Although antibodies have been historically used in antiviral therapeutics, generating them can be time-consuming and, particularly for epidemics caused by newly emerging or re-emerging viruses, delays stemming from optimization, manufacturing, and scale-up may be critical. One of the promising aspects of siRNA technologies is the possibility of developing medical therapies as soon as a viral sequence is known.
“Scale-up is always going to be an important problem,” advises Dr. Geisbert. “But the technology can be adjusted relatively quickly.”
“From the standpoint of their clinical use, siRNAs have seen both positive and negative developments over the past decade,” says Marco S. Weinberg, Ph.D., assistant professor of molecular and experimental medicine at the Scripps Research Institute. Because siRNAs have to be delivered into every target cell, where they act to suppress all RNA molecule copies, siRNA-based silencing has been more challenging in acute as compared to chronic infections.
“The burden of infection is so much higher in acute infections. As a result, the stoichiometry necessary to suppress all RNA molecules is not achievable,” explains Dr. Weinberg. “Nonetheless, chronic infections, in which viruses are at a reasonable copy number and are limited to specific tissues, represent an area of tremendous potential for this technology.”
One of the major challenges is that siRNAs cannot be delivered into cells as naked RNAs. In an attempt to overcome this challenge, Dr. Weinberg and colleagues entered into a collaboration with John Rossi, Ph.D., a molecular biologist at City of Hope. Together, these researchers developed aptamers that can help siRNAs become internalized into cells.
Among several aptamer candidates that Dr. Weinberg and colleagues examined, one inhibited HIV-1 replication with a half-maximal inhibitory concentration in the nanomolar range. In addition to delivering the siRNA intracellularly, the aptamer also blocked the CCR5 receptor needed for the cellular entry of the virus, thus providing a dual inhibitory mechanism.
Previous work from Dr. Rossi’s laboratory combined the use of anti-HIV gp120 aptamers and anti-HIV siRNAs to selectively deliver siRNAs to HIV-infected cells and inhibit viral entry. “The approach in the current study is different, in that we can additionally target cells that are still naïve to the infection,” explains Dr. Weinberg. “This provides, therefore, a therapeutic as well as a prophylactic approach.”

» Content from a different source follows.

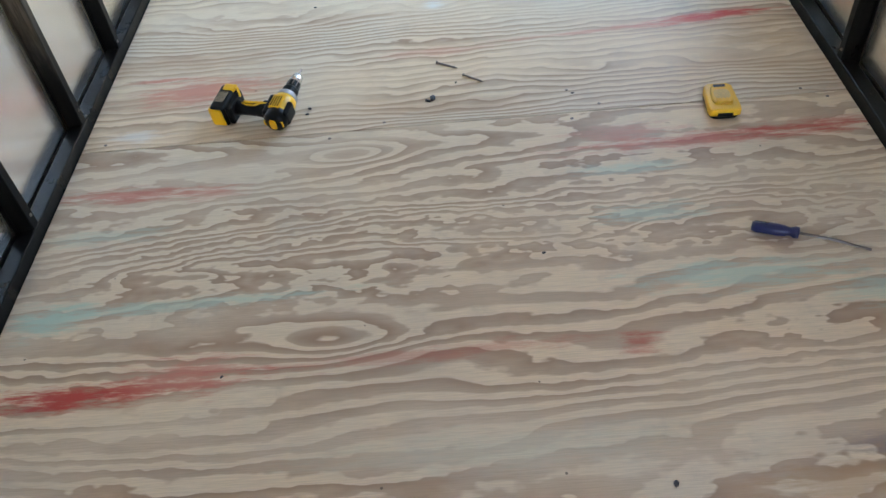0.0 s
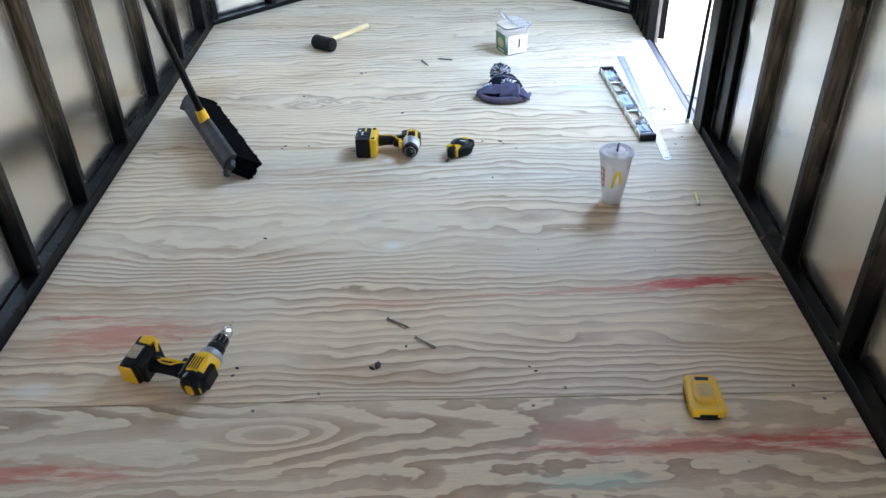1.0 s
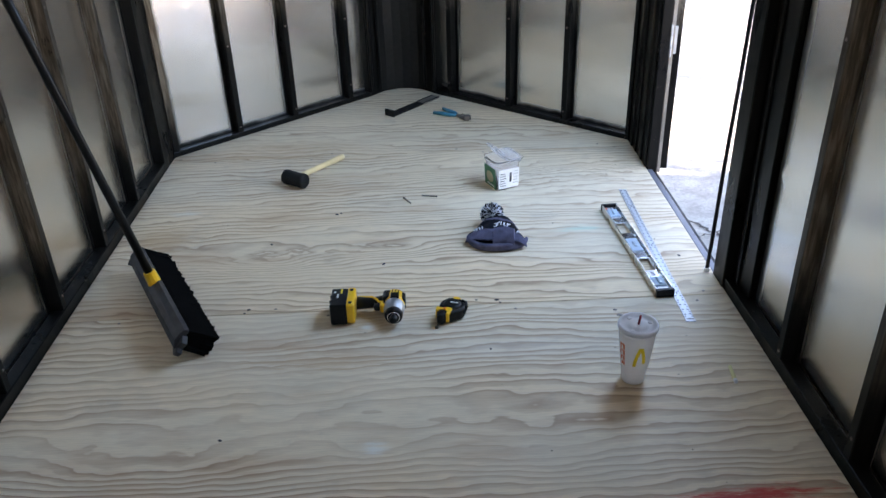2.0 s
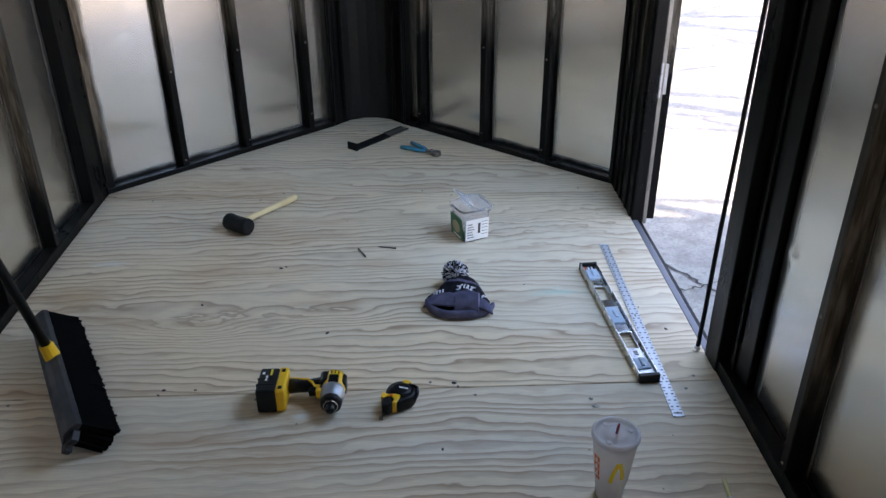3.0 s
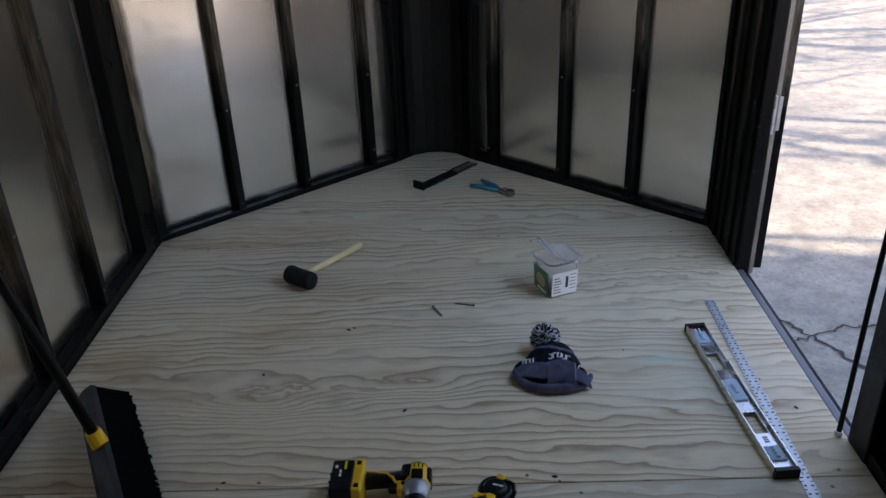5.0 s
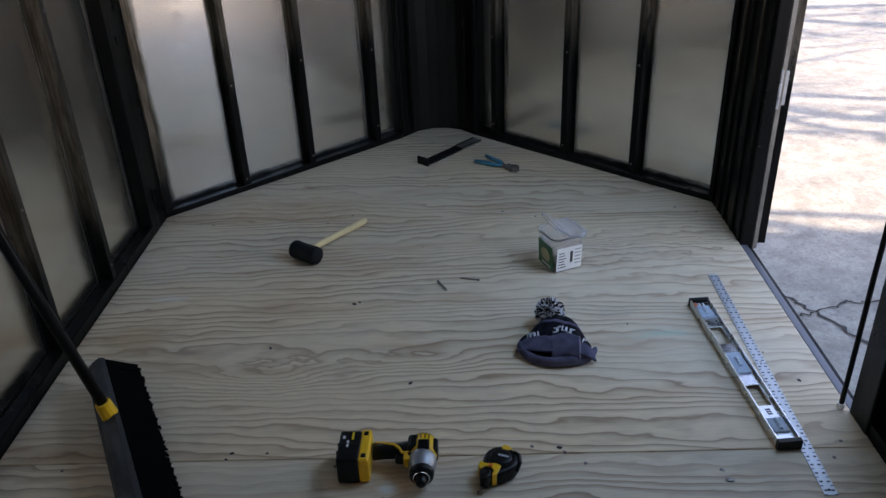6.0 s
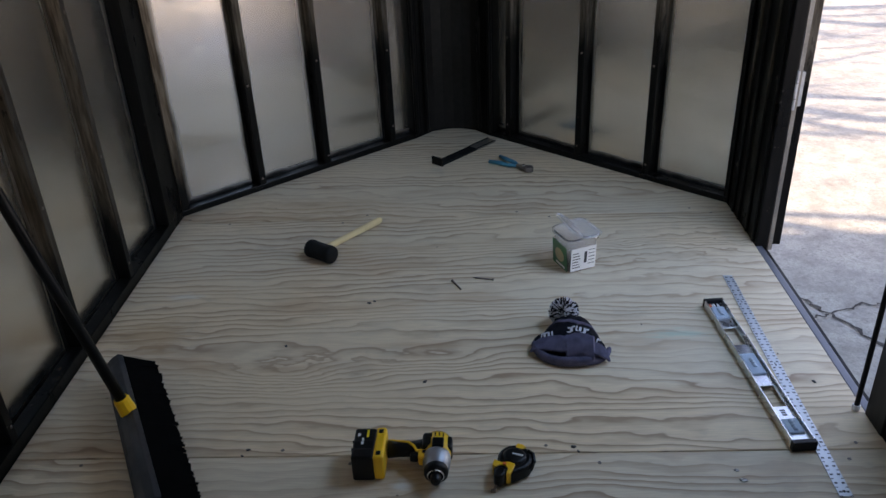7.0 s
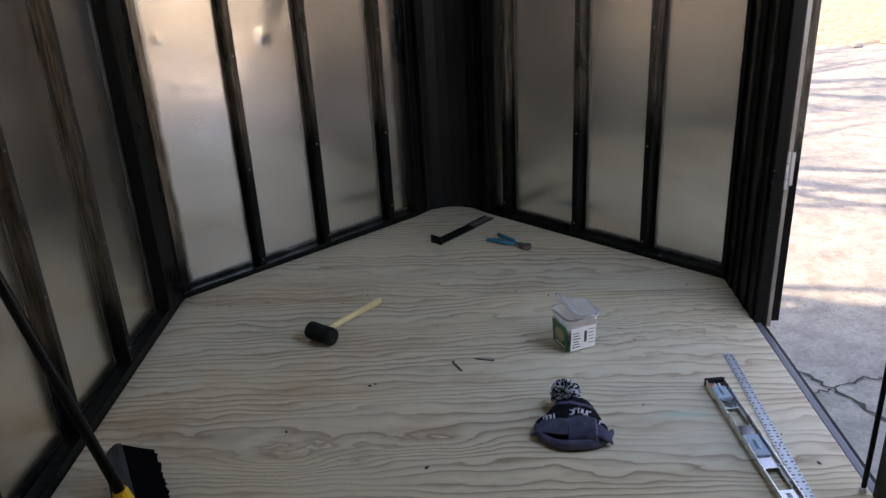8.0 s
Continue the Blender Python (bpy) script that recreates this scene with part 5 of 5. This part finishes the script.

One of the key differences between DNA and RNA viruses is that RNA viruses lack proofreading. As a result, they are susceptible to a massive amount of random mutations that could compromise the efficiency of silencing. “That is why silencing approaches have to be very carefully designed when targeting such as virus,” notes Dr. Weinberg.
On the other hand, unlike for small molecule drugs, siRNA-based targeting presents the advantage that it is governed by the same mechanistic principles irrespective of the protein that is being ultimately targeted. “Another advantage is that multiple complexes can be targeted together to prevent the virus from escaping from the drug,” continues Dr. Weinberg.
An additional obstacle in using siRNA therapeutics for viral infections is that certain viruses are able to establish a latent state after internalization. “So far we have not succeeded in addressing latency with siRNAs or with other drugs, and HIV is no exception,” admits Dr. Weinberg. “Once the virus is latent, siRNA is useless.”
This opens the need to continuously treat an infection for the lifetime of a patient. “Solutions that resolve challenges surrounding viral latency would not necessarily fall into the ballpark of what siRNA can do at this stage,” concludes Dr. Weinberg.